Try that in Texas, and the guy will reach into his glove box and blow your head off. Even in Vermont it's an ill-advised tactic. But in Britain you're not allowed to own a gun or even (to all intents and purposes) resist assault. So the unfortunate burghers of Bradford went home cowed and terrified, and the Muslim gangs went swaggering off with their selfesteem enormously enhanced. The bullying, intimidating side of Muslim immigration in Europe seems to be largely absent in America, in part at least because the assertiveness of the individual American citizen makes it a riskier undertaking.

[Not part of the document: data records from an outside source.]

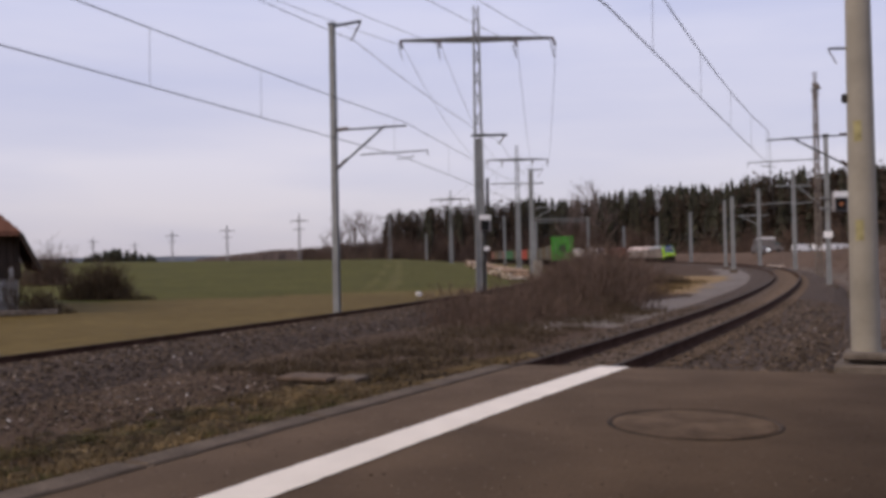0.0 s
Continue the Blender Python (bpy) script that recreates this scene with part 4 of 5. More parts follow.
def build_wood():
    rnd = random.Random(7)
    g, pn, tr = Geo(), Geo(), Geo()
    for row in range(9):
        b = -0.155
        while b < 0.56:
            d = np.interp(b, SKY_B, SKY_D) + row * 5 + rnd.uniform(-4, 4)
            bare = b < -0.064 or (b < -0.05 and rnd.random() < 0.4) or (0.137 < b < 0.175 and row < 4) or (row < 2 and rnd.random() < 0.45)
            if not bare:
                x, y = b * d, d
                top = np.interp(b, SKY_B, SKY_H) * rnd.choice((0.80, 0.90, 0.95, 0.97, 1.0, 1.02)) * rnd.uniform(0.97, 1.02)
                z = gz(x, y) - 0.5
                h = max(4.0, (top - z) * (1.0 if row > 1 else 0.85))
                if rnd.random() < (0.75 if b < 0.08 else 0.62 if b > 0.33 else 0.35):
                    vs, fs = pine_arrays(rnd, x, y, z, h, h * rnd.uniform(0.13, 0.19))
                    pn.add(vs, fs)
                else:
                    vs, fs = conifer_arrays(rnd, x, y, z, h * rnd.uniform(1.0, 1.035), h * rnd.uniform(0.13, 0.18))
                    g.add(vs, fs)
                tr.tube([(x, y, z), (x, y, z + h * 0.9)], 0.24, 5, 0.04)
            b += rnd.uniform(0.004, 0.008)
    solid("spruce_wood", g, M_CONIFER, "dark spruces of the wood along the skyline", "forest", kind="stuff")
    solid("pine_wood", pn, M_PINE, "dark round-topped pines of the wood", "forest", kind="stuff")
    solid("wood_trunks", tr, M_BARK, "grey-brown trunks of the wood", "forest", kind="stuff")


build_wood()


def branchy(rnd, g, p, d, length, r, depth, spread=0.55, n=3):
    q = p + d * length
    mid = p + d * length * 0.5 + Vector((rnd.uniform(-1, 1), rnd.uniform(-1, 1), rnd.uniform(-0.5, 0.8))) * length * 0.06
    g.tube([p, mid, q], r, 4 if depth > 1 else 3, r * 0.55)
    if depth == 0:
        return
    for i in range(n):
        e = (d + Vector((rnd.uniform(-1, 1), rnd.uniform(-1, 1), rnd.uniform(-0.25, 0.75))) * spread).normalized()
        branchy(rnd, g, p + d * length * rnd.uniform(0.45, 1.0), e, length * rnd.uniform(0.55, 0.8), r * 0.5, depth - 1, spread, n)


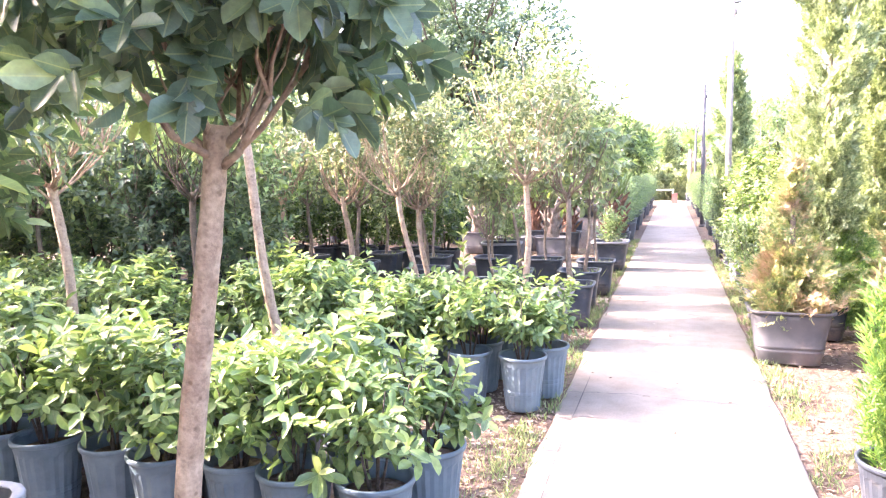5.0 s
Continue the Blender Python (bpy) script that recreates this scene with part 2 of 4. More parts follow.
L_LAUREL = leaf_mat("laurel_leaf", [(0.0, (0.04, 0.10, 0.03)), (0.6, (0.09, 0.18, 0.05)), (1.0, (0.22, 0.34, 0.08))], 0.36, 0.3)
L_CONIFER = leaf_mat("pale_conifer_spray", [(0.0, (0.09, 0.145, 0.05)), (0.5, (0.175, 0.24, 0.085)), (1.0, (0.33, 0.375, 0.16))], 0.5, 0.3)
L_CYPRESS = leaf_mat("cypress_spray", [(0.0, (0.06, 0.12, 0.045)), (0.6, (0.14, 0.22, 0.075)), (1.0, (0.27, 0.33, 0.12))], 0.6, 0.25)
L_BROWN = leaf_mat("browning_conifer_spray", [(0.0, (0.10, 0.165, 0.045)), (0.5, (0.185, 0.245, 0.06)), (0.85, (0.30, 0.29, 0.085)), (1.0, (0.36, 0.2, 0.1))], 0.65, 0.32, patch=(0.36, 0.2, 0.115))
L_THUJA = leaf_mat("bright_thuja_spray", [(0.0, (0.05, 0.13, 0.03)), (0.6, (0.12, 0.23, 0.045)), (1.0, (0.26, 0.35, 0.07))], 0.6, 0.34, sat=0.9)
L_THUJA_D = leaf_mat("green_thuja_spray", [(0.0, (0.028, 0.09, 0.032)), (0.6, (0.055, 0.16, 0.05)), (1.0, (0.12, 0.25, 0.06))], 0.6, 0.3, sat=0.92)
L_SPRUCE = leaf_mat("blue_green_conifer_spray", [(0.0, (0.035, 0.08, 0.062)), (0.6, (0.065, 0.135, 0.10)), (1.0, (0.12, 0.20, 0.145))], 0.6, 0.2)
L_BOX = leaf_mat("clipped_small_leaf", [(0.0, (0.05, 0.095, 0.062)), (0.6, (0.09, 0.155, 0.09)), (1.0, (0.15, 0.22, 0.11))], 0.62, 0.18)
L_VARI = leaf_mat("variegated_cream_green_leaf", [(0.0, (0.075, 0.125, 0.065)), (0.4, (0.14, 0.2, 0.105)), (0.75, (0.25, 0.29, 0.17)), (1.0, (0.42, 0.4, 0.25))], 0.45, 0.25)
L_YELLOW = leaf_mat("yellow_variegated_leaf", [(0.0, (0.16, 0.24, 0.07)), (0.5, (0.36, 0.42, 0.15)), (1.0, (0.62, 0.60, 0.30))], 0.45, 0.28)
L_MINT = leaf_mat("bright_herb_leaf", [(0.0, (0.08, 0.22, 0.05)), (0.6, (0.15, 0.36, 0.08)), (1.0, (0.28, 0.48, 0.13))], 0.45, 0.3)
L_GRASS = leaf_mat("grass_blade", [(0.0, (0.08, 0.15, 0.04)), (0.7, (0.16, 0.26, 0.06)), (1.0, (0.36, 0.34, 0.14))], 0.55, 0.3)
L_PALM = leaf_mat("palm_frond", [(0.0, (0.08, 0.17, 0.05)), (0.6, (0.16, 0.28, 0.06)), (1.0, (0.3, 0.38, 0.1))], 0.45, 0.35)
L_LITTER = leaf_mat("dry_fallen_leaf", [(0.0, (0.06, 0.038, 0.028)), (0.55, (0.19, 0.13, 0.092)), (0.9, (0.29, 0.215, 0.16)), (1.0, (0.40, 0.33, 0.26))], 0.85, 0.1)
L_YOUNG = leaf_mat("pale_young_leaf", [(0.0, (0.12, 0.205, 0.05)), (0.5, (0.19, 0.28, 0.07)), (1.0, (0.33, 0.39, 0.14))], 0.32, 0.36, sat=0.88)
L_GLOSS = leaf_mat("mature_glossy_leaf", [(0.0, (0.04, 0.085, 0.03)), (0.6, (0.085, 0.155, 0.045)), (1.0, (0.16, 0.24, 0.07))], 0.26, 0.3, sat=0.88)
FLOWER = leaf_mat("tan_flower_cluster", [(0.0, (0.22, 0.16, 0.08)), (1.0, (0.46, 0.38, 0.2))], 0.7, 0.2)


# ---------- mesh helpers ----------
RNG = np.random.default_rng(7)


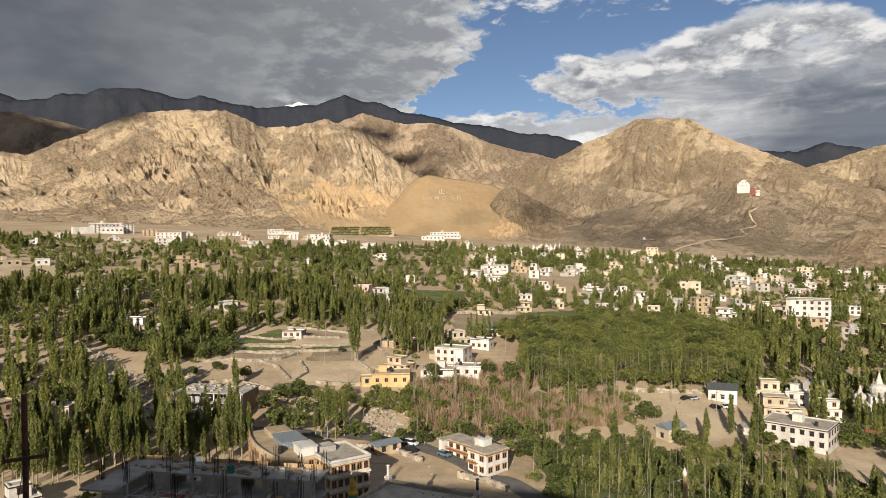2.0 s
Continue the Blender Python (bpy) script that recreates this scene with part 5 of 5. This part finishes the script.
stuff_trees("park_trees", "broad dark green wood at the edge of the town", scatter(((392, 322), (420, 395), (500, 420), (620, 390), (600, 330), (520, 290), (440, 285)), 330, gen, 4.0), "broad", LEAF_DARK, gen, (7, 12), (2.8, 4.4), 200, 1.3)
stuff_trees("block_poplars", "slender poplars before the concrete block", scatter(((345, 318), (372, 325), (392, 322), (375, 338), (350, 334)), 26, gen, 1.8), "poplar", LEAF, gen, (11, 16), (1.1, 1.7), 220, 1.2)
stuff_trees("brush_willows", "rounded green willows among the bare brush", scatter(SHRUBS, 34, gen, 5.0, False) + scatter(((-22, 236), (-19, 246), (18, 250), (22, 236), (12, 230)), 26, gen, 3.0, False) + scatter(((8, 318), (30, 330), (50, 316), (34, 296)), 16, gen, 4.0, False), "broad", LEAF, gen, (3.5, 6.5), (2.0, 3.2), 620, 0.5)
stuff_trees("shrine_poplars", "row of slender poplars before the white stupas", scatter(((160, 216), (184, 212), (186, 218), (164, 224)), 26, gen, 1.5, False), "poplar", LEAF, gen, (11, 15), (0.9, 1.3), 300, 0.85)
stuff_trees("bank_willows", "rounded green bushes along the dry stream", scatter(((-120, 318), (-60, 318), (-56, 300), (-66, 290), (-100, 296)), 90, gen, 3.0, False) + scatter(((-52, 246), (-36, 246), (-30, 236), (-38, 230)), 8, gen, 3.0, False), "broad", LEAF_DARK, gen, (4, 7), (2.4, 3.6), 280, 0.9)


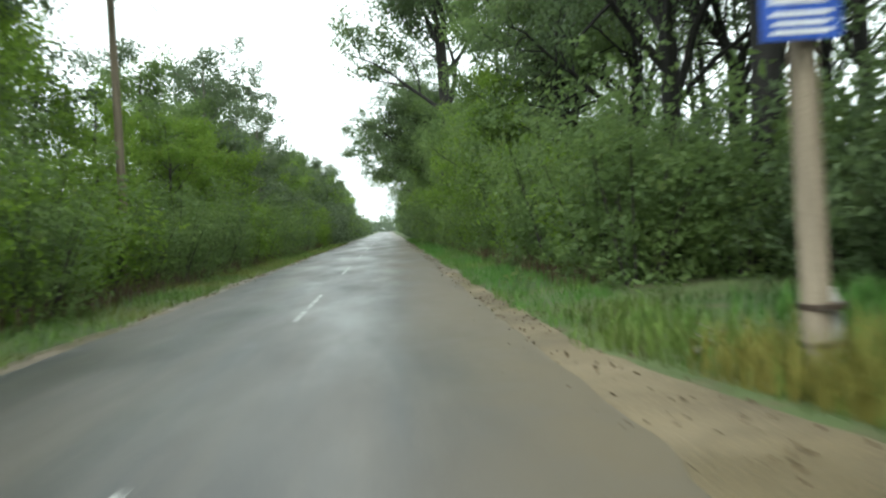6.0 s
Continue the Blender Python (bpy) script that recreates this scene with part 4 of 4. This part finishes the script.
grass("verge_grass", scatter(24000, -4.7, -2.85, -4, 82, lambda x, y, r: x < -3.0 + ragged(y, 3.0, 0.25) and thin(x, y, r), 1), 0.20, 0.014, GRASS_OLIVE, "short olive-green grass on the western verge", 71)
grass("verge_grass", scatter(22000, 3.4, 5.4, 9, 88, lambda x, y, r: x > 3.5 + ragged(y, 9.0, 0.25) and thin(x, y, r), 2), 0.22, 0.014, GRASS, "lush green grass on the eastern verge", 72)
grass("meadow_grass", scatter(20000, 3.8, 14, -18.5, 13, lambda x, y, r: x > right_edge(y) + 0.15 and not on_track(x, y) and thin(x, y, r), 3), 0.22, 0.017, GRASS_DULL, "uneven green grass behind the lay-by", 73)
grass("dry_grass", scatter(20000, 3.9, 12.5, -11.5, 3.5, lambda x, y, r: right_edge(y) + 0.2 < x < right_edge(y) + (2.6 if y > -4.5 else 1.1) and noise.noise((x * 0.5, y * 0.5, 8.0)) > r.uniform(-0.75, 0.2 if y > -7 else 0.7), 4), 0.30, 0.015, GRASS_DRY, "tall yellowing dry grass along the lay-by", 74)
grass("tall_weeds", scatter(2600, 3.8, 8.6, 3.6, 9.5, lambda x, y, r: x > right_edge(y) + 0.25 and (x - 4.7) ** 2 / 4.5 + (y - 5.9) ** 2 / 5.0 < r.uniform(0.2, 1.0), 8), 0.46, 0.022, WEEDS, "tall brownish weeds round the foot of the pole", 78)
grass("tall_weeds", scatter(2600, 3.8, 8.6, 3.2, 10.5, lambda x, y, r: x > right_edge(y) + 0.2 and thin(x, y, r), 9), 0.40, 0.022, GRASS, "tall green weeds beside the pole", 79)
grass("meadow_grass", scatter(11000, 7, 19, -46, -20, lambda x, y, r: right_edge(y) + 0.1 < x < 13.0 + 0.25 * max(0, -22.5 - y) and not on_track(x, y) and thin(x, y, r), 5), 0.13, 0.015, GRASS, "green grass before the fence", 75)
grass("dry_grass", scatter(3200, 7, 14, -29, -21.5, lambda x, y, r: right_edge(y) + 0.1 < x < right_edge(y) + 3.4 and not on_track(x, y) and noise.noise((x, y, 5)) > 0.0, 6), 0.17, 0.008, GRASS_DRY, "yellow dry grass before the fence", 76)
grass("meadow_grass", scatter(9000, 9, 30, -18, -6, lambda x, y, r: not on_track(x, y) and thin(x, y, r), 7), 0.26, 0.02, GRASS_DULL, "rough green grass beside the track", 77)


# fallen leaves and bits of bark along the edges
LITTER = grass_material("leaf_litter", (0.060, 0.042, 0.026), (0.115, 0.080, 0.046), (0.095, 0.075, 0.048))


def litter(name, n, place, label, seed):
    rng = np.random.default_rng(seed)
    r = random.Random(seed)
    cen = [place(r) for _ in range(n)]
    me = leaf_cloud(name, cen, 0.055, 0.035, LITTER, rng)
    tagged(new(name, me), label, "leaf litter", kind="stuff")


def by_layby(r):
    y = r.uniform(-15, 16)
    x = right_edge(y) + r.gauss(-0.25, 0.6)
    return (x, y, max(ground_z(x, y), -0.006) + 0.012)


def by_road(r):
    y = r.uniform(14, 80)
    x = r.choice((-2.95, 3.25)) + r.gauss(0, 0.16)
    return (x, y, max(ground_z(x, y), 0.0) + 0.025)


litter("leaf_litter", 800, by_layby, "brown fallen leaves along the lay-by's edge", 91)
litter("leaf_litter", 1100, by_road, "brown fallen leaves along the road's edges", 92)


def by_hedge(x0, x1, y0, y1, n, seed):
    return scatter(n, x0, x1, y0, y1, lambda x, y, r: noise.noise((x * 0.7, y * 0.35, 2.0)) > r.uniform(-0.6, 0.3), seed)


grass("dead_undergrowth", by_hedge(-5.4, -4.3, 0, 84, 5200, 11), 0.50, 0.022, LITTER, "brown dead stalks under the western hedge", 81)
grass("dead_undergrowth", by_hedge(4.9, 5.9, 16, 84, 4200, 12), 0.50, 0.022, LITTER, "brown dead stalks under the eastern hedge", 82)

New Hampshire has a high rate of firearms possession, which is why it has a low crime rate. You don't have to own a gun, and there are plenty of sissy arms-are-for-hugging granola-crunchers who don't. But they benefit from the fact that their crazy stump-toothed knuckle-dragging neighbors do. If you want to burgle a home in the Granite State, you'd have to be awfully certain it was the one-in-a-hundred we-are-the-world pantywaist's pad and not some plaid-clad gun nut who'll blow your head off before you lay a hand on his seventydollar TV. A North Country non-gun owner might tire of all the Second Amendment kooks with the gun racks in the pickups and move somewhere where everyone is, at least officially, a non-gun owner just like him: Washington, D.C., say, or London. And suddenly he finds that, in a wholly disarmed society, his house requires burglar alarms and window locks and security cameras.